For media, move cacheable bytes to CDN before buying more origin port speed. For SaaS, split transactional writes from analytics, exports, search indexing, and file distribution before mirroring the whole stack. For APIs, split ingress east/west before splitting every database east/west. These choices keep the bill rational while improving user experience.
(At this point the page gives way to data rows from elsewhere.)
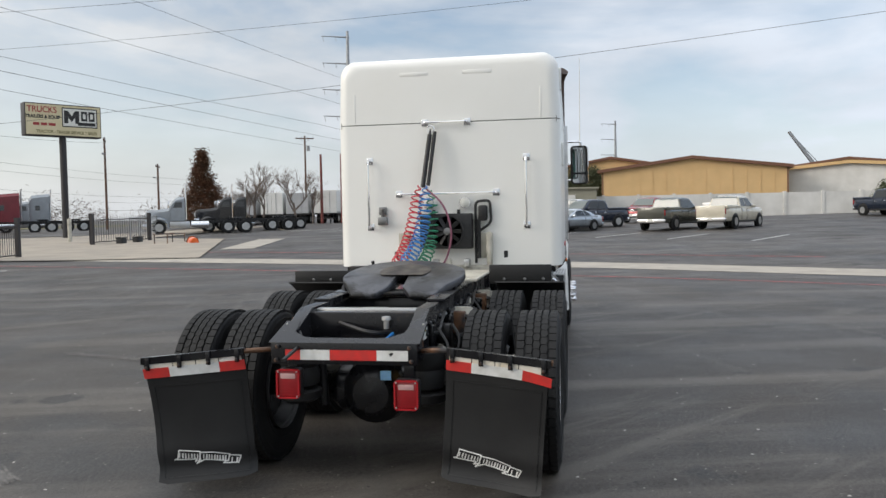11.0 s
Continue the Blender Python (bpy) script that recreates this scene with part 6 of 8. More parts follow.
for gx in range(11):
    for gz in range(9):
        if 2 < gx < 8 and 4 < gz:
            continue
        u = 0.1 + 0.85 * gz / 8
        y, z = -1.13 + 0.16 * u - 0.006, 0.76 + 0.325 * u
        m = Matrix.Translation((3.685 + 0.033 * gx, y, z)) @ Matrix.Rotation(radians(-26), 4, "X") @ Matrix.Rotation(radians(45 if (gx + gz) % 2 else -45), 4, "Y")
        if gx == 0 and gz == 0:
            diam = bmesh.new()
        bm_box(-0.008, 0.008, -0.0015, 0.0015, -0.002, 0.002, bm=diam, m=m)
tagged(part("diamond_tread", diam, M_TREADPLATE, bb, smooth=0), kind="stuff")
part("box_bracket", bm_box(3.98, 4.12, -1.0, -0.5, 0.40, 0.48, 0.01), M_BLACK, bb)
part("air_cleaner_bracket", tube(bend([(4.1, -0.85, 0.66), (4.28, -0.85, 0.70), (4.30, -0.85, 0.95), (4.12, -0.85, 1.03)], 0.08), 0.03, 8), M_PLASTIC, bb)
# steps behind the far tank: a sloping box, a pale ribbed panel at its head and two deep treads
SX0, SX1 = 3.97, 4.34


def stair_y(z):
    """The slope's outer face at a height."""
    return 1.135 - (z - 0.47) * 0.38


st = part("deck_stair", skin([[(SX0, stair_y(z0) - 0.05, z0), (SX1, stair_y(z0) - 0.05, z0), (SX1, 0.62, z0), (SX0, 0.62, z0)] for z0 in (0.47, 0.62, 0.80, 1.02, 1.085)]), M_STEPGREY, truck, "aluminium deck steps with a white top panel")
for xs in (SX0 - 0.006, SX1):
    part("side_plate", plate([(stair_y(0.44) + 0.03, 0.44), (stair_y(0.51) + 0.03, 0.51), (stair_y(1.10), 1.10), (0.70, 1.10), (0.70, 0.44)], xs, xs + 0.006, axis="x"), M_ALU, st)
head = part("white_panel", skin([[(SX0 + 0.008, stair_y(z0) - 0.012, z0), (SX1 - 0.008, stair_y(z0) - 0.012, z0), (SX1 - 0.008, stair_y(z0) - 0.049, z0), (SX0 + 0.008, stair_y(z0) - 0.049, z0)] for z0 in (0.80, 1.09)]), M_STICKER, st, "pale ribbed panel")
for z0, x0, w in ((0.995, 4.06, 0.10), (0.935, 4.04, 0.13), (0.875, 4.03, 0.14)):
    part("grip", skin([[(x0, stair_y(zz) - 0.008, zz), (x0 + w, stair_y(zz) - 0.008, zz), (x0 + w, stair_y(zz) - 0.013, zz), (x0, stair_y(zz) - 0.013, zz)] for zz in (z0, z0 + 0.032)]), M_BADGE, head)
for z in (0.47, 0.655):
    tr = part("tread", bm_box(SX0 + 0.002, SX1 - 0.002, stair_y(z) - 0.17, stair_y(z) + 0.028, z - 0.022, z + 0.012, 0.006), M_ALU, st)
    for k in range(5):
        part("rib", bm_box(SX0 + 0.02, SX1 - 0.02, stair_y(z) - 0.004 - 0.028 * k, stair_y(z) + 0.004 - 0.028 * k, z + 0.012, z + 0.016), M_TREADPLATE, tr)
    part("riser", bm_box(SX0 + 0.01, SX1 - 0.01, stair_y(z + 0.17) - 0.052, stair_y(z + 0.17) - 0.047, z + 0.012, z + 0.16), M_STEPGREY, st)
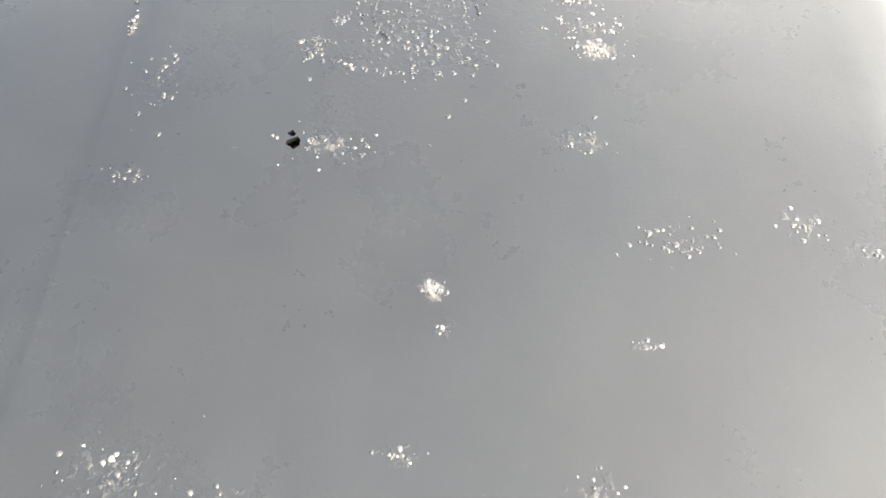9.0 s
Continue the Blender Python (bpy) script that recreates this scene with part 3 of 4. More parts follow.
for i, (a, b) in enumerate(zip(JOINTS, JOINTS[1:])):
    r = 0.0163 if i % 2 == 0 else 0.0168
    part("hinge_tube", turned(axle(a + 0.0015), axle(b - 0.0015), ((0, r * 0.9), (0.004, r), (0.996, r), (1, r * 0.9)), 24), ENAMEL_TUBE, sweeper)
for a, b in ((0.006, 0.35), (0.35, 0.8), (0.8, 1.2), (1.2, XR + 0.024)):
    part("hinge_pin", turned(axle(a), axle(b), ((0, 0.0135), (0.002, 0.0145), (0.998, 0.0145), (1, 0.0135)), 20), ENAMEL_TUBE, sweeper)
for i, (a, b) in enumerate(((0.17, 0.27), (0.33, 0.44), (0.50, 0.56), (1.02, 1.10), (1.17, 1.27), (1.32, 1.40), (0.06, 0.13), (1.46, 1.53))):
    off = Vector((0, -0.0175, -0.0112)) if i < 6 else Vector((0, 0.0225, 0.0098))
    part("weld", weld_bead(axle(a) + off, axle(b) + off, 0.0045, i + 10), WELD, sweeper)
# tilted step plate over the hinge
STEP = [(0.608, 0.004, 0.554), (0.957, 0.004, 0.554), (0.957, -0.015, 0.591), (0.608, -0.015, 0.591)]
part("step_plate", plate(STEP, (0, 0.0040, 0.0030), 0.0008), ENAMEL_TUBE, sweeper, "narrow tilted plate welded on the hinge", 5)
# pale strip that paints the sky's highlight onto the plate's worn top edge
edge_up = [(x, -0.0147 + y, 0.5908 + z) for x, y, z in ((0.608, 0, 0), (0.957, 0, 0), (0.957, 0.0040, 0.0030), (0.608, 0.0040, 0.0030))]
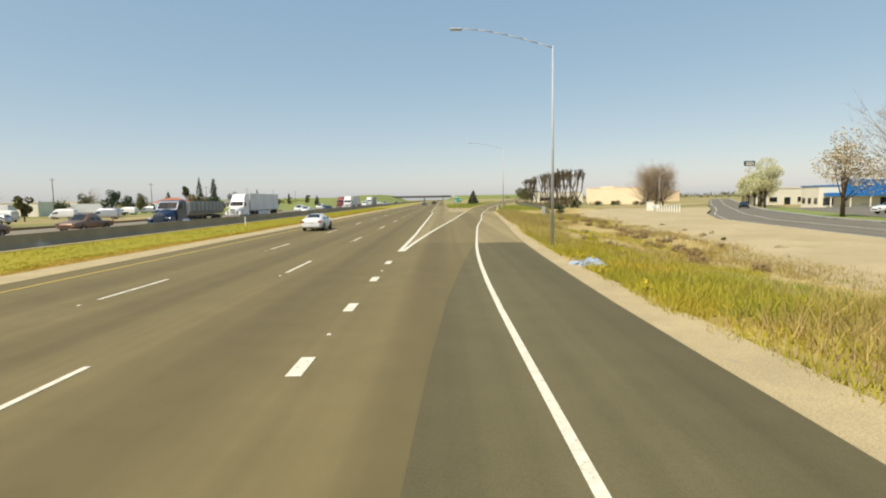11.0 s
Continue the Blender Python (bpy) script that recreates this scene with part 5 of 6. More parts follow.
for k, (x, y, h) in enumerate(((42.3, 367.6, 10.2), (41.3, 369.6, 10.6), (41.6, 375.4, 10.2), (41.4, 381, 10.8), (41.2, 385, 10.4), (41.2, 388.5, 10.8), (41.0, 391.5, 10.4), (40.9, 394.5, 10.8), (40.8, 397.5, 10.5), (40.7, 400.5, 10.7), (40.2, 405, 10.0), (39.6, 410, 9.8), (39.0, 415, 9.4), (38.5, 420.5, 9.2))):
    pollard(x, y, h * 0.86, 60 + k, "pollarded dark-barked tree with bare knobbly stubs", pl, lean=(k % 3) - 1)
for k in range(7):
    bush(42.6 + 0.5 * (k % 2), 372 + k * 4.2, 1.8, 2.6 + 0.7 * (k % 3), 820 + k, "dark tangled growth between the pollarded trees", "brush_dead" if k % 2 else "leaf_olive", 1500, 0.10, group="growth between the pollarded trees")
bush(46, 472, 5, 6.5, 80, "dark evergreen shrub beside the ramp", "leaf_olive", 1800, 0.26)
bush(51, 484, 5, 6.0, 81, "dark evergreen shrub beside the ramp", "leaf_dark", 1500, 0.26)
for k, (x, y, r, h) in enumerate(((72, 456, 3.0, 2.0), (79, 452, 3.4, 1.8), (87, 449, 3.0, 1.6), (66, 462, 2.6, 2.4))):
    bush(x, y, r, h, 84 + k, "low olive-green shrub before a peach building", "leaf_green" if k % 2 else "leaf_olive", 1300, 0.14, group="shrubs before the peach building")
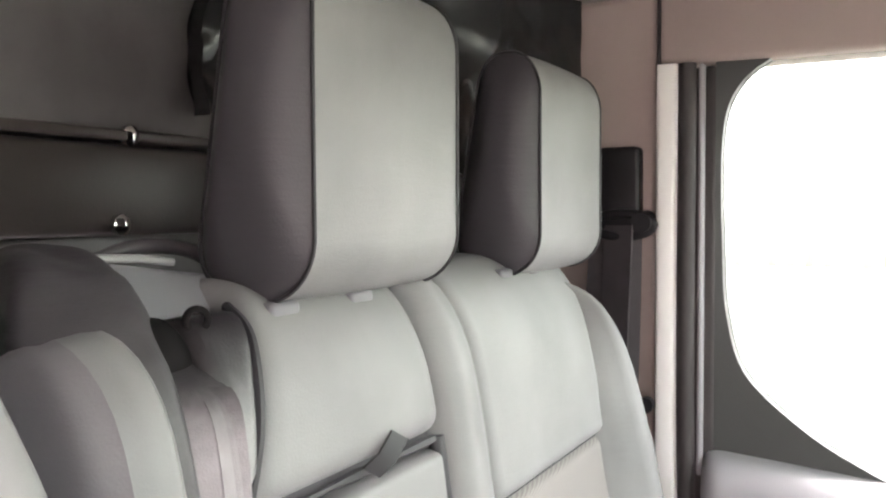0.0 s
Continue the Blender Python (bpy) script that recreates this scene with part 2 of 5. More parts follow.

Use this sequence before committing spend:

  • Put the primary write path on the coast where interactive users, operator actions, and latency-sensitive dependencies already live.
  • Keep synchronous replication inside one region; treat coast-to-coast links as disaster recovery, read locality, or stateless traffic distribution unless active conflict handling is already built.
  • Add the second coast when outage cost, national user spread, or Pacific- versus Europe-facing traffic patterns justify it.
  • Price network capacity by monthly transfer volume and event peak shape, not by the port label.
  • Validate carrier and IXP quality with tests from each metro, because peering depth turns advertised capacity into usable performance.
  • Require remote console and automation from day one; API plus KVM/IPMI is resilience, not an upsell.
  • Replicate only the layers that buy latency or recovery: cacheable media to CDN, assets to object storage, stateless ingress to both coasts, and stateful tiers only as far as service targets require.

Applying the Framework to Melbicom’s USA Dedicated Server Options

Atlanta and Los Angeles dedicated server options with planning details

Melbicom makes the framework practical by giving U.S. buyers two real placement choices: Atlanta and Los Angeles. Use those metros to test routes, model transfer economics, decide whether disaster recovery needs a second coast, and validate operational readiness before the architecture hardens.

At Melbicom, we pair those U.S. metros with 19 other global data centers, 1,400+ ready-to-go configurations, 20+ transit providers, 25+ IXPs, 14+ Tbps of network capacity, and a CDN footprint in 55+ PoPs across 39 countries. Start with the coast that protects user latency, then add the opposite coast when recovery design or traffic mix proves the need.